Employees can legally challenge their dismissal or disciplinary action taken against them. If they do so we need to be able to demonstrate both that we had good cause for the action taken and that our process was fair. That means:
- An instance of serious misconduct (i.e. no warnings required) e.g. assault or unauthorised possession of Company property.
- Employee lacks the capacity for the job. e.g. employee lacks essential skills or expertise, (after training and support provided) .
- Repeated misconduct (after warnings).
- Persistent poor performance (after warnings).
- Redundancy (after consultation).
- Frustration of contract (after consultation). e.g. medical incapacity
- Misrepresentation (after investigation etc). e.g. falsely claiming essential qualifications or experience.
The overall test is “could a fair and reasonable employer have reached the same decision (as yours)?”.
In dealing with disciplinary cases, it is not only important for you to ensure that justice is done but also that it is seen to be done. Consider the following points:
We need to establish that the employee knew and understood the work rules or company policies/standards it is alleged they breached. This includes the disciplinary procedure.
We must inform the employee of the allegation which is to be investigated and advise them of the consequences if the allegation is sustained. We must ensure the employee has been provided with all information and evidence gathered during the investigation that may be relied on by the Company in determining the allegation.
We must promptly make all reasonable efforts to establish and confirm the facts.
We must offer the employee the opportunity to be represented or have another employee present as a witness.
Give the employee a real chance to explain or justify his/her actions before the decision is taken.
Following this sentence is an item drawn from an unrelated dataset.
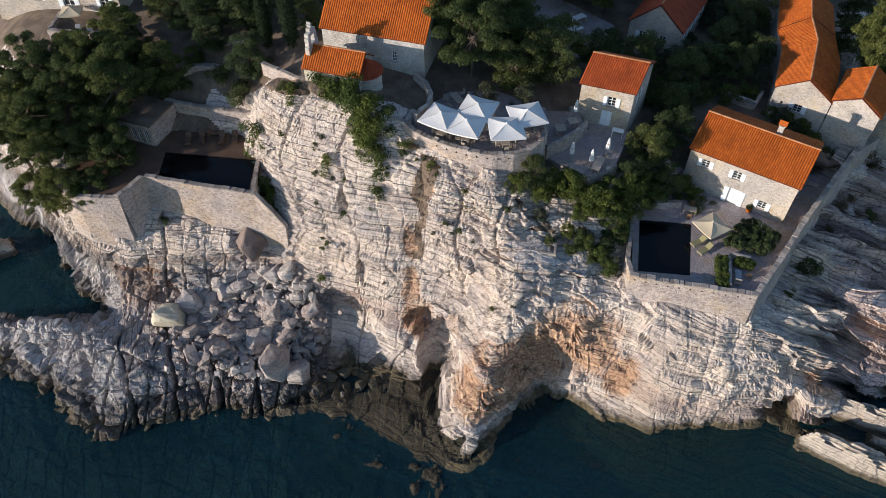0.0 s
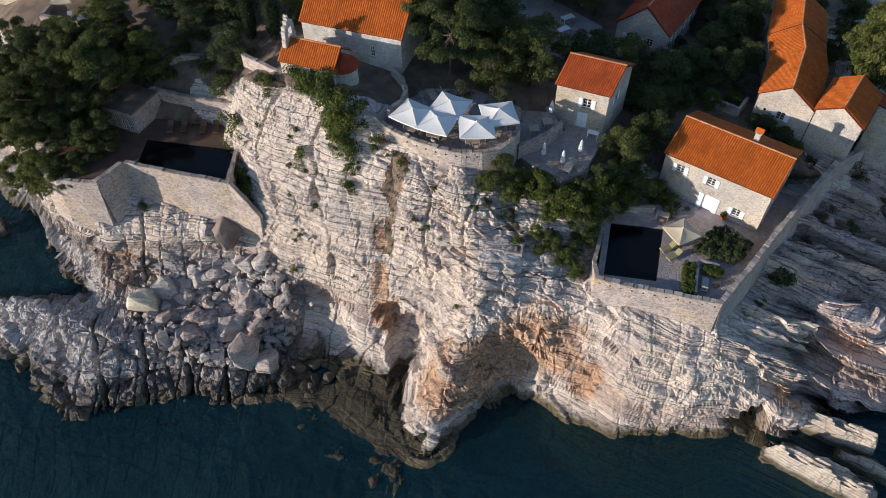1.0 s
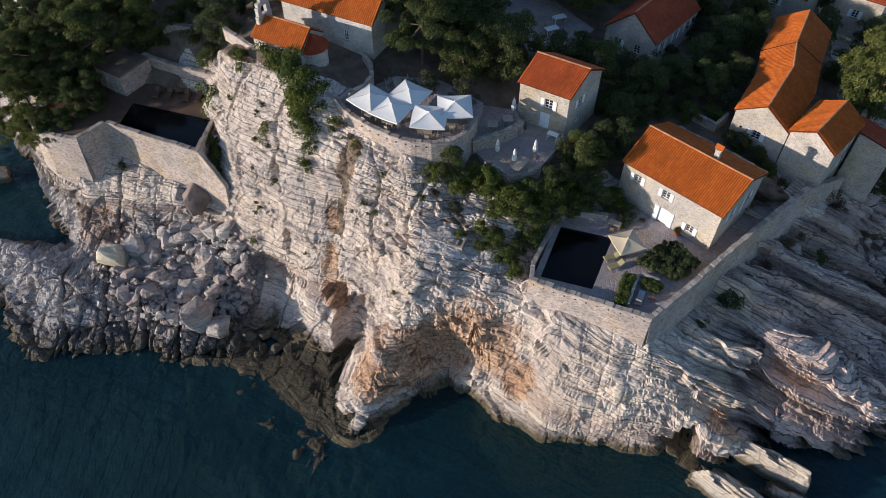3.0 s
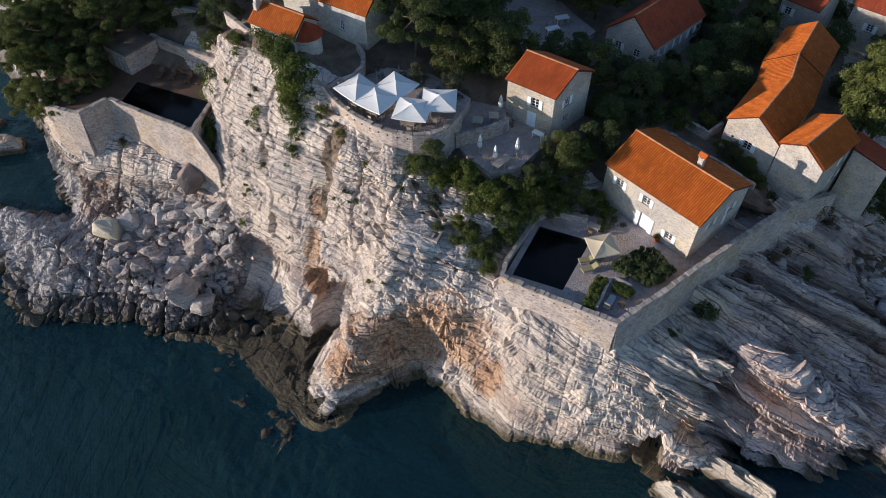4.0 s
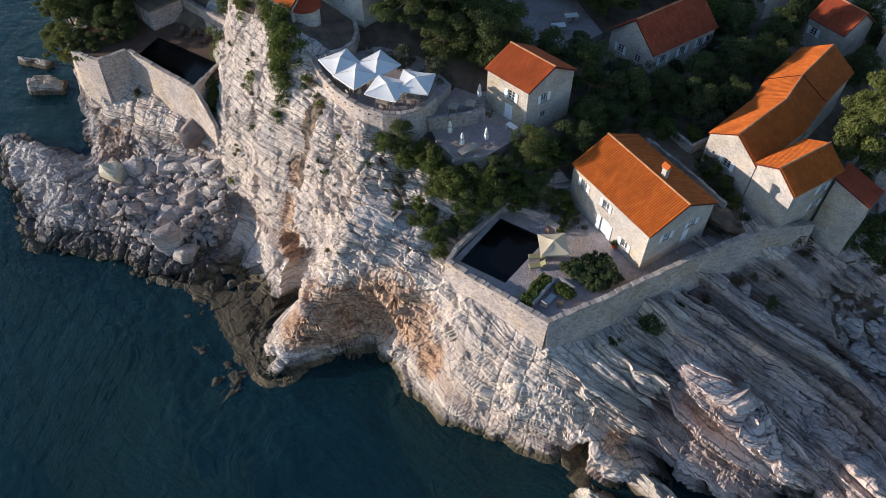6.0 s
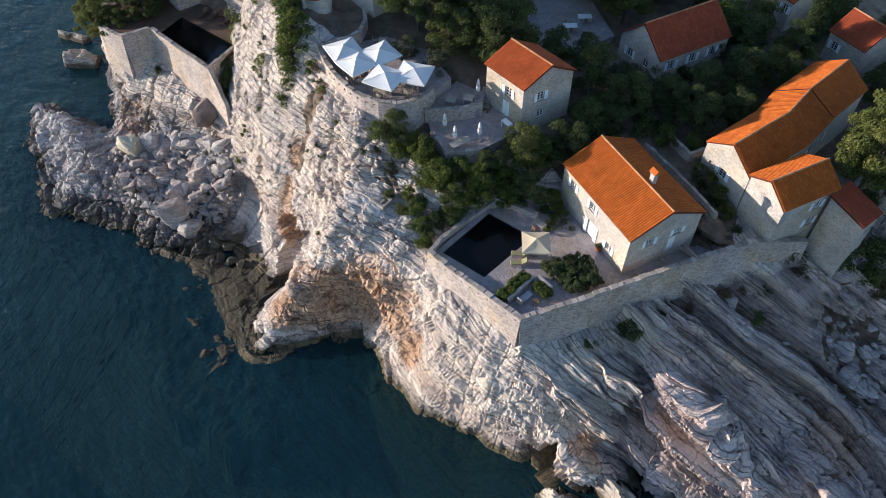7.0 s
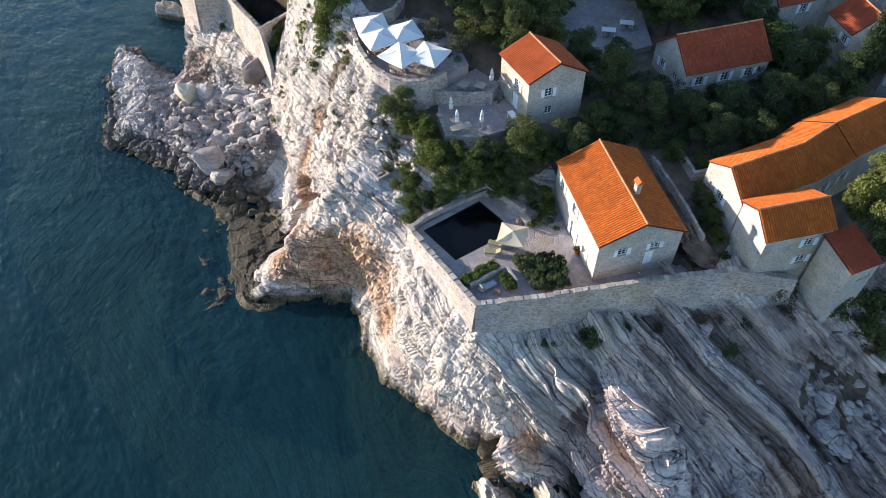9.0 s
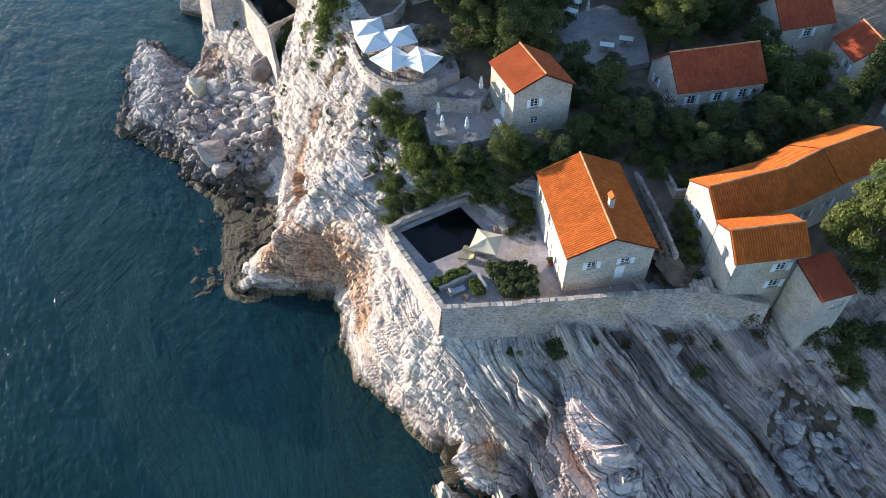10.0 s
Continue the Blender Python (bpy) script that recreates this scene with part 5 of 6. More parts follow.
    ridge_part(t, [v3(m0, ridge + 0.16), v3(m1, ridge + 0.16)], RIDGE)
    # lean-to
    t = thing("house", "low stone lean-to with red tiled roof above the rocks", "house")
    a, b, c, d = Vector((57.5, 71.7)), Vector((61.2, 70.2)), Vector((62.5, 74.5)), Vector((58.7, 76.0))
    bm = bmesh.new()
    low = 20.2
    tops = {0: 22.9, 1: 21.9, 2: 20.7, 3: 21.75}
    around = (a, b, c, d)
    for k in range(3):
        p, q = around[k], around[k + 1]
        add_wall(bm, p, q, 12.5, low, [(2.1, 2.6, 6.9, 7.5), (3.2, 3.7, 6.7, 7.3)] if k == 1 else [])
        bm.faces.new([bm.verts.new((v.x, v.y, z)) for v, z in ((p, low), (q, low), (q, tops[k + 1]), (p, tops[k]))])
    part("wall", bm, HOUSE_WALL, t)
    window(t, b, c, 2.35, 19.4, 0.5, 0.6, False)
    window(t, b, c, 3.45, 19.2, 0.5, 0.6, False)
    roof_part(t, "roof", [((61.35, 70.0, 21.95), (62.75, 74.65, 20.75), (58.6, 76.25, 21.9), (57.35, 71.55, 23.05))], OLD_TILES)


long_house()


def church():
    t, c = gabled_house("ashlar stone church with orange tiled roof on the cliff", (-9.6, 73.1), (2.2, 70.2), (4.3, 78.4), 25.2, 29.9, 33.2,
                        [(0, 8.6, 1.6, 0.55, 1.3, "")], CHURCH_WALL, category="church")
    t.name = "church"
    t = thing("chapel", "small ashlar chapel with tiled roof and bell gable on the cliff", "chapel")
    fl, fr = Vector((-10.9, 67.0)), Vector((-4.7, 65.4))
    d = Vector((1.1, 4.1))
    br, bl = fr + d, fl + d
    bm = bmesh.new()
    for a, b in ((fl, fr), (fr, br), (br, bl), (bl, fl)):
        add_wall(bm, a, b, 25.2, 28.6, [])
    for a, b in ((fr, br), (bl, fl)):
        bm.faces.new([bm.verts.new((v.x, v.y, z)) for v, z in ((a, 28.6), (b, 28.6), ((a + b) / 2, 30.2))])
    part("wall", bm, CHURCH_WALL, t)
    u, k = (fr - fl).normalized() * 0.2, d.normalized() * 0.25
    v3 = lambda p, z: (p.x, p.y, z)
    r0, r1 = (fl + bl) / 2 - u, (fr + br) / 2 + u
    roof_part(t, "roof", [(v3(fl - u - k, 28.6), v3(fr + u - k, 28.6), v3(r1, 30.35), v3(r0, 30.35)), (v3(br + u + k, 28.6), v3(bl - u + k, 28.6), v3(r0, 30.35), v3(r1, 30.35))], TILES)
    ridge_part(t, [v3(r0, 30.4), v3(r1, 30.4)], RIDGE)
    # apse
    mid = (fr + br) / 2
    bm = bmesh.new()
    rings = []
    w = (fr - fl).normalized()
    n = d.normalized()
    for z in (25.0, 28.0):
        rings.append([bm.verts.new((*(mid + w * (1.75 * math.sin(g)) - n * (1.6 * math.cos(g))), z)) for g in [math.pi * j / 12 for j in range(13)]])
    for j in range(12):
        bm.faces.new((rings[0][j], rings[0][j + 1], rings[1][j + 1], rings[1][j]))
    part("apse", bm, CHURCH_WALL, t, "rounded stone apse")
    verts, faces = [], []
    top = Vector((*mid, 29.6))
    for j in range(22):
        g0, g1 = math.pi * j / 22, math.pi * (j + 1) / 22
        gm = (g0 + g1) / 2
        at = lambda g, r, z: Vector((*(mid + w * (r * math.sin(g)) - n * (r * math.cos(g))), z))
        base = len(verts)
        verts += [at(g0, 1.95, 27.98), at(gm, 1.95, 28.12), at(g1, 1.95, 27.98), top, top + Vector((0, 0, 0.08))]
        faces += [(base, base + 1, base + 4, base + 3), (base + 1, base + 2, base + 3, base + 4)]
    bm = bmesh.new()
    bm.from_mesh(to_mesh("apse_roof", verts, faces))
    bmesh.ops.remove_doubles(bm, verts=bm.verts, dist=0.002)
    part("apse_roof", bm, OLD_TILES, t)
    # bell gable, pierced
    at = (fl + bl) / 2 + u * 1.5
    m = facing(at - n, at + n, 0, 0)
    bm = bmesh.new()
    for y0, y1, z0, z1 in ((-0.2, 2.2, 29.6, 30.5), (-0.05, 0.55, 30.5, 31.5), (1.45, 2.05, 30.5, 31.5), (0.1, 1.9, 31.5, 32.0), (0.6, 1.4, 32.0, 32.4), (0.92, 1.08, 32.4, 33.0), (0.75, 1.25, 32.65, 32.78)):
        add_box(bm, y0, y1, -0.25, 0.25, z0, z1, 0.03, m)
    part("bell_gable", bm, CHURCH_WALL, t, "pale stone bell gable with a cross")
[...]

This should involve adjourning the meeting for a period to enable the employee to consider his/her position. If new or additional evidence comes to light during the investigation the employee must be provided with this and given an opportunity to respond to it before any final decisions are made.
After the investigation is complete, which includes interviewing the employee concerned, we must give full consideration of the facts including the employee’s explanation.
If we conclude a breach has occurred we need, in deciding what action to take, to consider mitigating factors such as the employee’s work history, and the consistency with which rules have been applied in past cases.
We must spell out what action we are taking and why. This will involve clearly identifying to the employee the “gap” between his/her performance or behaviour as compared with expected requirements.
Burden and standard of proof
- The burden of proof rests on the employer. In other words we will need to show that it had good cause to take the action being challenged and that the procedure followed was fair.
- The standard of proof required is proof ‘on the balance of probabilities’ – NOT “beyond reasonable doubt”. This is a lesser standard than for a criminal hearing and allows us to decide which version of events was ‘most probable’ where evidence is conflicting.
- We will be judged on the reasonableness of its actions overall notwithstanding any small procedural weakness.
- The decision will be evaluated based on “what was in the employer’s mind” at the time of dismissal, based on complete investigation and reasonable interpretation of available facts.
- Ex post facto (discovered after the decision) evidence is not relevant to the decision if it is later examined in a grievance hearing i.e. we will be judged on what we knew when we made the decision to dismiss/warn.
- Participation in union activities.
- Taking legal proceedings against an employer.
- Colour, race, ethnic or national origin.
- Political opinion, family status, employment status, sexual orientation.
- Sex, marital status, religious/ethical belief or age.
- Disability (physical or intellectual).
- Pregnancy or intention to adopt a child.